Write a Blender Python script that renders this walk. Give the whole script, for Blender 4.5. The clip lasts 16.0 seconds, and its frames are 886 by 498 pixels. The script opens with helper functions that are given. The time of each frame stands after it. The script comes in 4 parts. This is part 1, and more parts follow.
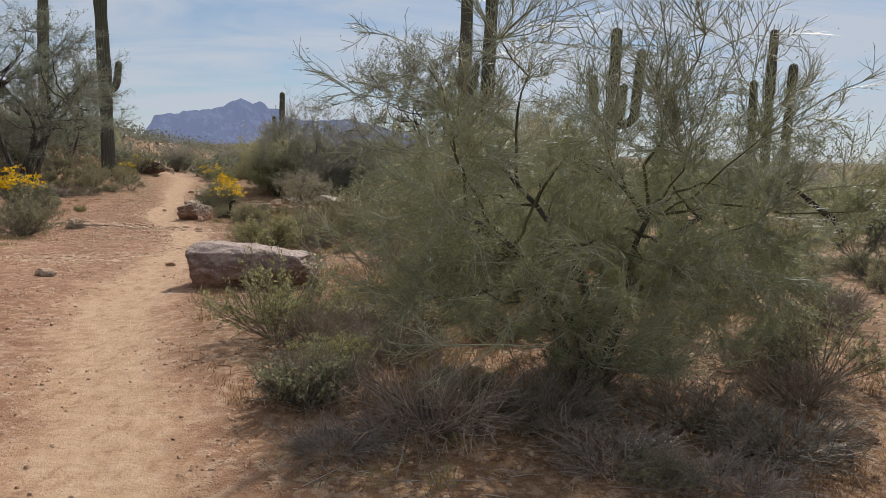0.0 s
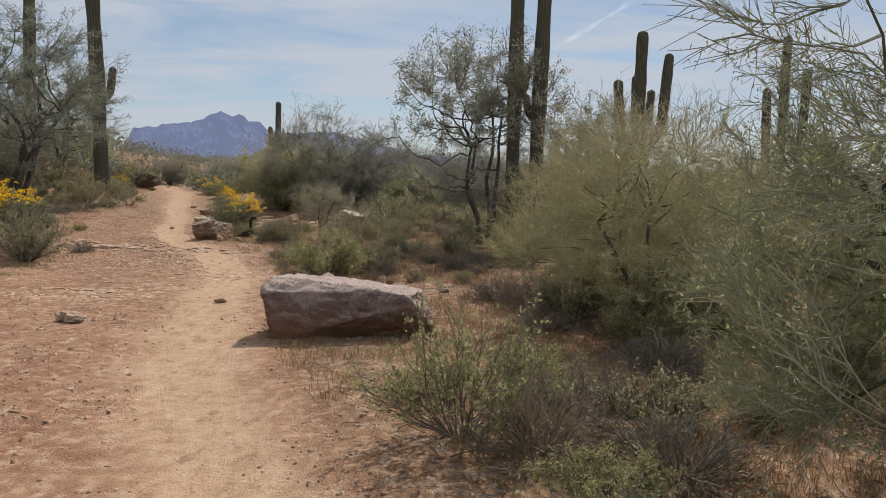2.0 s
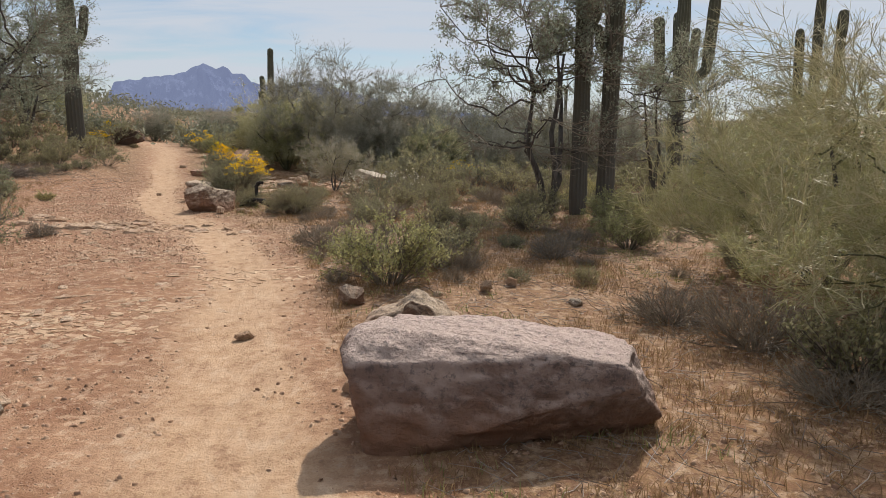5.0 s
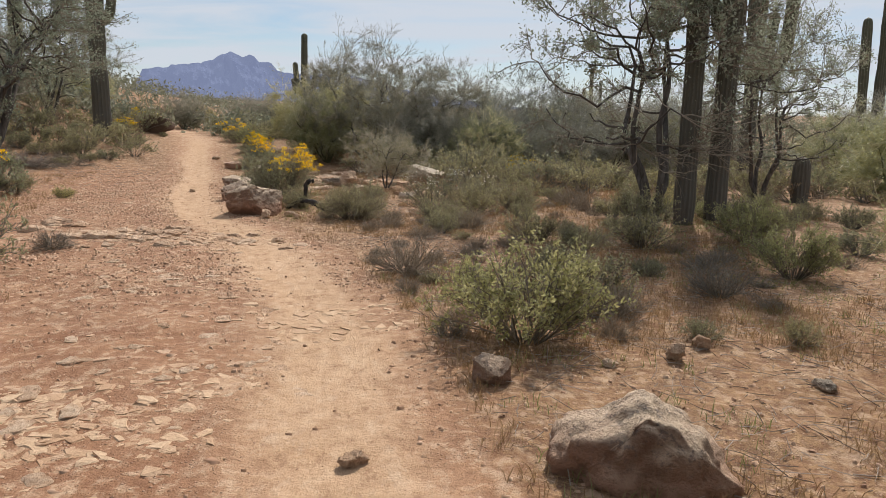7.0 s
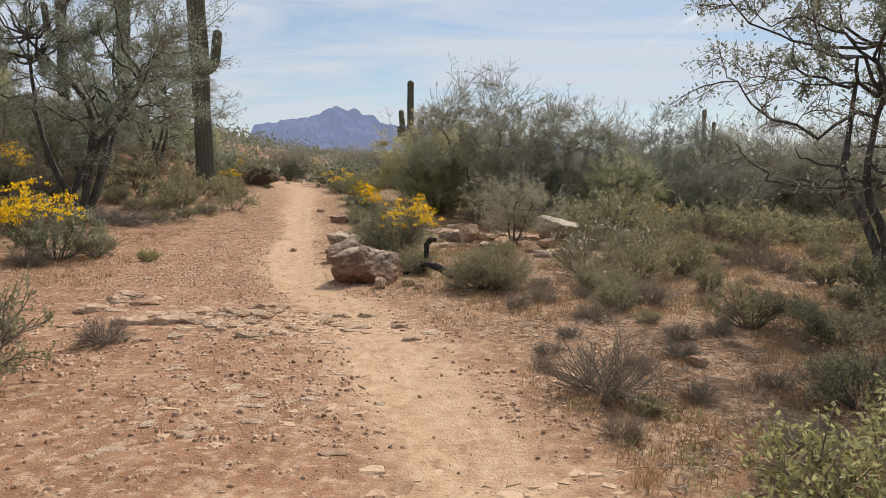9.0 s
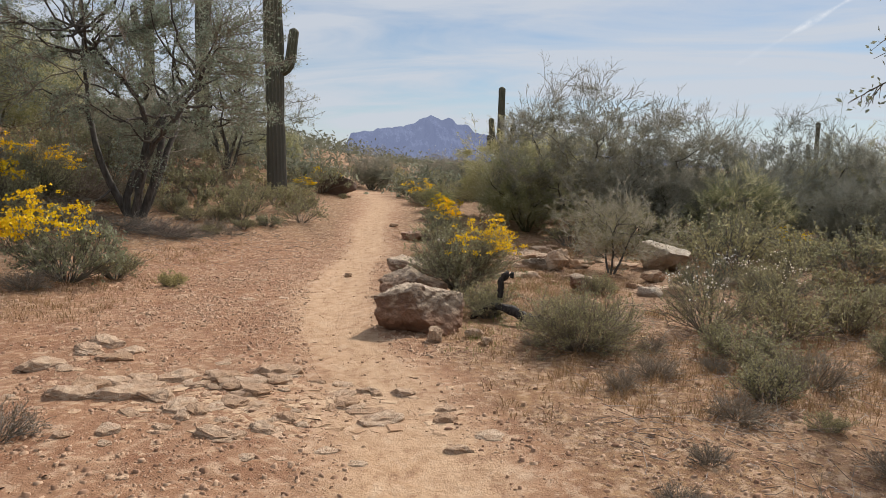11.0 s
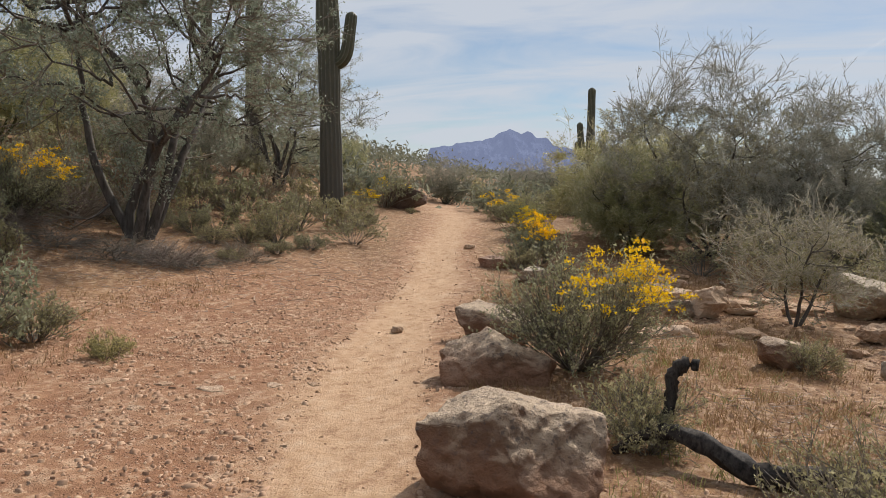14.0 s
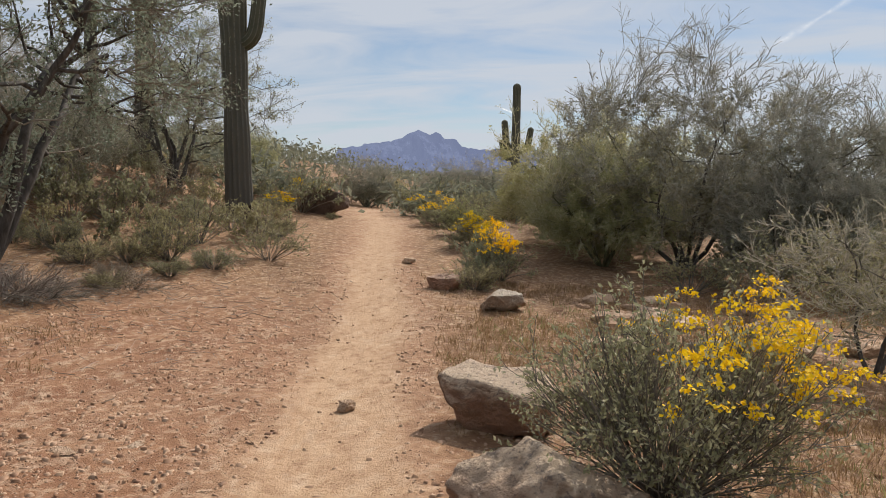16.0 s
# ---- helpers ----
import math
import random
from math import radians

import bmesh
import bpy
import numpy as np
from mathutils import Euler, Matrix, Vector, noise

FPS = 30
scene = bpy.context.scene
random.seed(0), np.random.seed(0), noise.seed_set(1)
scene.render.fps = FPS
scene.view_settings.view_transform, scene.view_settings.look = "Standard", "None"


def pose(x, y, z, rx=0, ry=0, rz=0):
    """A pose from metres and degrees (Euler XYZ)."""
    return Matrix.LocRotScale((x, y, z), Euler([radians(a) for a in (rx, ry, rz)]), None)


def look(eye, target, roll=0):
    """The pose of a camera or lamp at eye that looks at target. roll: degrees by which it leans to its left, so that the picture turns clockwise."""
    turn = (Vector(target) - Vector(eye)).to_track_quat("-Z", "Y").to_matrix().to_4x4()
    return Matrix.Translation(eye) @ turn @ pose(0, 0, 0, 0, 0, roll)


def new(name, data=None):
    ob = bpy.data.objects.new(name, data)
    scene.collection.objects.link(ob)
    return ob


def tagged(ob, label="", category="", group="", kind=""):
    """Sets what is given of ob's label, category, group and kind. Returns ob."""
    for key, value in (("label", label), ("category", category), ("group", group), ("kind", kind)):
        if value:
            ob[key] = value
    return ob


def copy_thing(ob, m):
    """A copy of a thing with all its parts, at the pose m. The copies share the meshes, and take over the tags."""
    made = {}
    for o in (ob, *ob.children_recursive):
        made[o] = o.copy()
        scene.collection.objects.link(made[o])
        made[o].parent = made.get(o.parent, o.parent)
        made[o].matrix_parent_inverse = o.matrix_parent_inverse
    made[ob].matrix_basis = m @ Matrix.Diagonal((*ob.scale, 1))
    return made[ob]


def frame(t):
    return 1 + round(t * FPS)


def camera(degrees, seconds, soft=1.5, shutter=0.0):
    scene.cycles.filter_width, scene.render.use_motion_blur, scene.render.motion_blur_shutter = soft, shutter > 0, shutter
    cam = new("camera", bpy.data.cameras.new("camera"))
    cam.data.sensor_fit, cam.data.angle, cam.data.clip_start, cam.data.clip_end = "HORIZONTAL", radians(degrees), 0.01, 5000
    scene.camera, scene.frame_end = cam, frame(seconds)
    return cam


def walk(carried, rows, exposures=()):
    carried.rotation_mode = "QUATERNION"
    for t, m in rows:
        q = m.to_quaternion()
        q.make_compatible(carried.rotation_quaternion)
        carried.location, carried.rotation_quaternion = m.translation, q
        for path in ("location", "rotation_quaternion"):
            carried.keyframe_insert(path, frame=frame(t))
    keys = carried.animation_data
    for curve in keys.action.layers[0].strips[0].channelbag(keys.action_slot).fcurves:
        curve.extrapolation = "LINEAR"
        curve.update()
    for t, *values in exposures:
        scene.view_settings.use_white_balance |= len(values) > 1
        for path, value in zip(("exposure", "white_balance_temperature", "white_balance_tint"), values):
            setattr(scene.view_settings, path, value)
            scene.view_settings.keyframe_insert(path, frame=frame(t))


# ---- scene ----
cam = camera(59.4, 16.0, 0.9)
PATH = [
    (0, (0.441, 0.088, 1.616), (0.47, 2.078, 1.417), 1.8),
    (0.5, (-0.153, 0.841, 1.581), (-0.103, 2.828, 1.357), 1.4),
    (1, (-0.637, 1.539, 1.561), (-0.567, 3.525, 1.338), 1.6),
    (1.5, (-1.04, 2.135, 1.551), (-1.009, 4.129, 1.41), 1.0),
    (2, (-1.402, 2.714, 1.556), (-1.325, 4.706, 1.389), 1.5),
    (2.5, (-1.736, 3.366, 1.555), (-1.657, 5.357, 1.389), 1.5),
    (3, (-1.97, 4.054, 1.578), (-1.907, 6.047, 1.424), 1.4),
    (3.2, (-2.081, 4.347, 1.602), (-2.017, 6.34, 1.449), 1.5),
    (5.3, (-2.861, 7.232, 1.591), (-2.751, 9.207, 1.295), 0.9),
    (5.5, (-2.99, 7.482, 1.588), (-2.982, 9.46, 1.294), 0.6),
    (6, (-3.24, 8.162, 1.638), (-3.245, 10.144, 1.375), 0.9),
    (6.5, (-3.461, 8.81, 1.654), (-3.436, 10.788, 1.357), 1.9),
    (7, (-3.688, 9.532, 1.605), (-3.637, 11.507, 1.293), 1.7),
    (7.5, (-3.894, 10.327, 1.551), (-3.816, 12.296, 1.208), 1.8),
    (8, (-4.15, 11.081, 1.561), (-4.058, 13.063, 1.309), 1.3),
    (8.5, (-4.29, 11.79, 1.537), (-4.239, 13.771, 1.266), 1.5),
    (9, (-4.482, 12.603, 1.546), (-4.69, 14.582, 1.349), 0.5),
    (9.2, (-4.526, 12.917, 1.551), (-4.714, 14.898, 1.348), 0.7),
    (11.3, (-4.641, 15.829, 1.629), (-5.108, 17.768, 1.47), 1.9),
    (11.5, (-4.634, 16.171, 1.571), (-5.114, 18.108, 1.444), 2.1),
    (12, (-4.828, 16.97, 1.528), (-5.395, 18.884, 1.407), 2.1),
    (12.5, (-5.077, 17.749, 1.524), (-5.686, 19.649, 1.383), 1.9),
    (13, (-5.363, 18.497, 1.51), (-5.96, 20.399, 1.352), 1.7),
    (13.5, (-5.615, 19.257, 1.512), (-6.196, 21.162, 1.335), 1.5),
    (14, (-5.915, 19.965, 1.519), (-6.55, 21.856, 1.374), 1.1),
    (14.5, (-6.247, 20.635, 1.541), (-6.837, 22.542, 1.419), 1.4),
    (15, (-6.595, 21.339, 1.543), (-7.187, 23.244, 1.4), 2.0),
    (15.5, (-6.962, 22.021, 1.563), (-7.535, 23.931, 1.406), 1.8),
    (16, (-7.341, 22.685, 1.559), (-7.752, 24.637, 1.42), 0.9),
]
walk(cam, [(t, look(eye, target, roll)) for t, eye, target, roll in PATH],
     [(0, -0.04, 6200, 10), (2.5, 0.0, 6320, 10), (3.2, 0.05, 6350, 10), (5.5, 0.17, 6400, 10), (8.5, 0.26, 6400, 10), (11.5, 0.13, 6420, 10), (16, 0.12, 6420, 10)])

# ---- sky and sun ----
SUN_AZ, SUN_EL = radians(17), radians(41)
world = bpy.data.worlds.new("world")
scene.world = world
world.use_nodes = True
wn, wl = world.node_tree.nodes, world.node_tree.links
wn.clear()


def wnode(kind, **kw):
    n = wn.new(kind)
    for k, v in kw.items():
        n.inputs[k].default_value = v
    return n


sky = wn.new("ShaderNodeTexSky")
sky.sky_type = "NISHITA"
sky.sun_disc = False
sky.sun_elevation, sky.sun_rotation = SUN_EL, SUN_AZ
sky.air_density, sky.dust_density, sky.ozone_density = 1.0, 0.2, 3.0
tc = wn.new("ShaderNodeTexCoord")
sep = wn.new("ShaderNodeSeparateXYZ")
wl.new(tc.outputs["Generated"], sep.inputs[0])
zc = wn.new("ShaderNodeMath")
zc.operation = "ADD"
zc.inputs[1].default_value = 0.16
wl.new(sep.outputs["Z"], zc.inputs[0])
div = wn.new("ShaderNodeVectorMath")
div.operation = "DIVIDE"
comb = wn.new("ShaderNodeCombineXYZ")
for k in "XYZ":
    wl.new(zc.outputs[0], comb.inputs[k])
wl.new(tc.outputs["Generated"], div.inputs[0])
wl.new(comb.outputs[0], div.inputs[1])
mp = wn.new("ShaderNodeMapping")
mp.inputs["Rotation"].default_value = (0, 0, radians(25))
mp.inputs["Scale"].default_value = (0.55, 1.5, 0.4)
wl.new(div.outputs[0], mp.inputs[0])
cn = wnode("ShaderNodeTexNoise", Scale=1.5, Detail=9.0, Roughness=0.56, Distortion=0.7)
wl.new(mp.outputs[0], cn.inputs["Vector"])
cr = wn.new("ShaderNodeMapRange")
cr.inputs["From Min"].default_value, cr.inputs["From Max"].default_value = 0.35, 0.56
cr.inputs["To Min"].default_value = 0.22
wl.new(cn.outputs["Fac"], cr.inputs["Value"])
haze = wn.new("ShaderNodeMapRange")   # haze near the horizon
haze.inputs["From Min"].default_value, haze.inputs["From Max"].default_value = 0.0, 0.16
haze.inputs["To Min"].default_value, haze.inputs["To Max"].default_value = 0.85, 0.0
wl.new(sep.outputs["Z"], haze.inputs["Value"])
mxf = wn.new("ShaderNodeMath")
mxf.operation = "MAXIMUM"
wl.new(cr.outputs[0], mxf.inputs[0])
wl.new(haze.outputs[0], mxf.inputs[1])
mxs = wn.new("ShaderNodeMath")
mxs.operation = "MULTIPLY"
mxs.inputs[1].default_value = 0.9
wl.new(mxf.outputs[0], mxs.inputs[0])
mixc = wn.new("ShaderNodeMix")
mixc.data_type = "RGBA"
CLOUD = (7.8, 8.25, 9.0)
sdir = wn.new("ShaderNodeVectorMath")
sdir.operation = "DOT_PRODUCT"
sdir.inputs[1].default_value = (math.sin(SUN_AZ) * math.cos(SUN_EL), math.cos(SUN_AZ) * math.cos(SUN_EL), math.sin(SUN_EL))
wl.new(tc.outputs["Generated"], sdir.inputs[0])
aur = wn.new("ShaderNodeMapRange")     # the thin cloud shines more the nearer to the sun
aur.interpolation_type = "SMOOTHSTEP"
aur.inputs["From Min"].default_value, aur.inputs["From Max"].default_value = 0.93, 1.0
aur.inputs["To Min"].default_value, aur.inputs["To Max"].default_value = 1.0, 12.0
wl.new(sdir.outputs["Value"], aur.inputs["Value"])
csc = wn.new("ShaderNodeVectorMath")
csc.operation = "SCALE"
csc.inputs[0].default_value = CLOUD
wl.new(aur.outputs[0], csc.inputs["Scale"])
wl.new(csc.outputs[0], mixc.inputs[7])
wl.new(mxs.outputs[0], mixc.inputs[0])
wl.new(sky.outputs[0], mixc.inputs[6])
bg = wnode("ShaderNodeBackground", Strength=0.07)
wl.new(mixc.outputs[2], bg.inputs["Color"])
wo = wn.new("ShaderNodeOutputWorld")
wl.new(bg.outputs[0], wo.inputs[0])

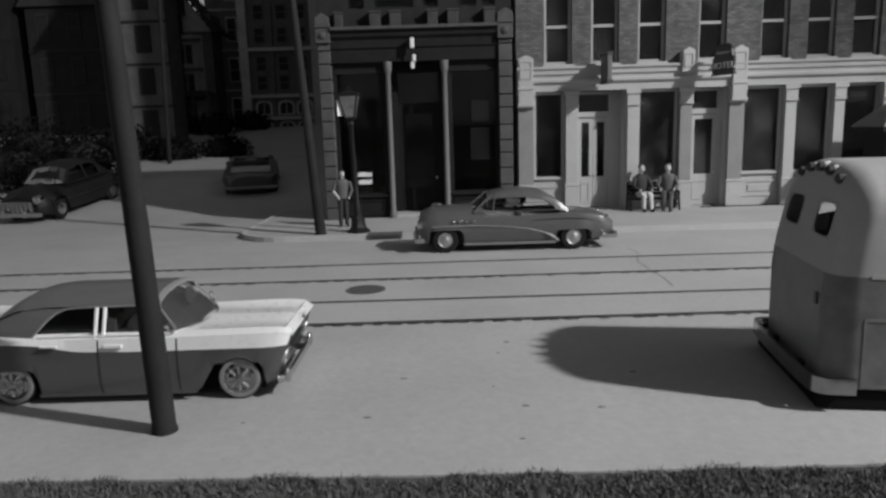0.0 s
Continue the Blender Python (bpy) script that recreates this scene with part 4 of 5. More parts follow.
    # side windows lie flat on the near and far sides, ahead of the back corner
    for s in (-1, 1):
        for k in range(7):
            x0 = 0.94 + k * 0.952
            yw = s * 1.186
            w = part("side_window", Form().wall(x0, x0 + 0.949, 1.6, 2.08, yw - 0.015, yw + 0.015, [(x0 + 0.05, x0 + 0.9, 1.65, 2.02)]), BUS_UP, c)
            part("pane", Form().box(x0 + 0.05, x0 + 0.9, yw - 0.008, yw + 0.008, 1.65, 2.02), GLASS, w)
        part("engine_door", Form().wall(0.36, 2.3, 0.16, 0.95, s * 1.207 - 0.01, s * 1.207 + 0.01, [(0.39, 2.27, 0.19, 0.92)]), BUS_LOW, c)
        part("belt_trim", Form().box(0.4, 7.8, *sorted((s * 1.2, s * 1.218)), 1.4, 1.44), BUS_UP, c)
        for x in (1.9, 6.4):
            wheel(c, x, s * 0.93, 0.216, 0.34, s, "cap", 0.17)
    part("cabin_floor", Form().box(0.3, 7.9, -0.9, 0.9, 0.9, 1.0), DARK, c)
    part("cabin_seat", Form().box(1.3, 1.5, -0.8, 0.8, 1.0, 1.75), CLOTH_MID, c, bevel=0.05)
    # clearance lamps along the roof edge
    for y in (-0.62, -0.31, 0.0, 0.31, 0.62):
        zt = 2.55 - 0.27 * y * y
        lamp = Form().turned([(0.03, -0.07), (0.058, -0.02), (0.062, 0.02), (0.055, 0.14), (0.03, 0.3), (0.008, 0.42)], 12, (0.3, y, zt), "x")
        part("clearance_lamp", lamp, LETTER, c, smooth=40)
        part("lamp_lens", Form().turned([(0.058, -0.03), (0.062, -0.09), (0.03, -0.12)], 12, (0.3, y, zt), "x"), SIGN_BLACK, c, "dark lens")
    # wrap-round bumper
    path = [(0.3, -1.24), (0.1, -1.24), (0.0, -1.23), (-0.06, -1.19), (-0.1, -1.1), (-0.12, -0.8), (-0.13, 0), (-0.12, 0.8), (-0.1, 1.1), (-0.06, 1.19), (0.0, 1.23), (0.1, 1.24), (0.3, 1.24)]
    rings = []
    for i, (x, y) in enumerate(path):
        a, b = path[max(0, i - 1)], path[min(len(path) - 1, i + 1)]
        d = Vector((b[0] - a[0], b[1] - a[1], 0)).normalized()
        nrm = Vector((d.y, -d.x, 0))
        rings.append([(x + nrm.x * o, y + nrm.y * o, z) for o, z in ((-0.05, 0.1), (-0.02, 0.1), (0.02, 0.125), (0.04, 0.165), (0.045, 0.2), (0.03, 0.225), (0.01, 0.235), (0.02, 0.25), (0.01, 0.275), (-0.02, 0.285), (-0.05, 0.285))])
    part("rear_bumper", Form().loft(rings, closed=True), WORN_CHROME, c, "chrome wrap-round bumper", smooth=75)
    for y in (-0.5, 0.5):
        part("bumper_arm", Form().box(-0.12, 0.2, y - 0.05, y + 0.05, 0.13, 0.24), DARK, c)
    part("plate_bar", Form().box(-0.012, 0.0, -0.82, -0.74, 1.02, 1.16), SIGN_BLACK, c)
    # wide black slab near the ground, added to fill in shade below the bumper
    part("underbody", Form().box(-0.06, 7.9, -1.17, 1.17, -0.09, 0.1).box(0.12, 7.9, -1.06, 1.06, 0.12, 0.5), SHADE_BLACK, c)
    return c


two_tone_sedan()
slate_coupe()
coach()
loaf_sedan("black_sedan", "black older model sedan with chrome grille on the side street", -15.7, 29.3, 0.21, 84, 1.22, BLACK_PAINT, tilt=-5.7)
loaf_sedan("dark_convertible", "dark model convertible parked on the shaded side street", -9.1, 33.8, 0.68, -76, 1.3, DARK_PAINT, high=False, tilt=5.7).scale = (1.0, 1.08, 0.8)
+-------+
**EXERCISE DETAILS**
Repeat the records above exactly, from the first line through the line containing "of a camera", and leave out the pictures.

**CORRECT RESULT**
Write a Blender Python script that renders this walk. Give the whole script, for Blender 4.5. The clip lasts 16.0 seconds, and its frames are 886 by 498 pixels. The script opens with helper functions that are given. The time of each frame stands after it. The script comes in 4 parts. This is part 1, and more parts follow.
0.0 s
2.0 s
5.0 s
7.0 s
9.0 s
11.0 s
14.0 s
16.0 s
# ---- helpers ----
import math
import random
from math import radians

import bmesh
import bpy
import numpy as np
from mathutils import Euler, Matrix, Vector, noise

FPS = 30
scene = bpy.context.scene
random.seed(0), np.random.seed(0), noise.seed_set(1)
scene.render.fps = FPS
scene.view_settings.view_transform, scene.view_settings.look = "Standard", "None"


def pose(x, y, z, rx=0, ry=0, rz=0):
    """A pose from metres and degrees (Euler XYZ)."""
    return Matrix.LocRotScale((x, y, z), Euler([radians(a) for a in (rx, ry, rz)]), None)


def look(eye, target, roll=0):
    """The pose of a camera or lamp at eye that looks at target. roll: degrees by which it leans to its left, so that the picture turns clockwise."""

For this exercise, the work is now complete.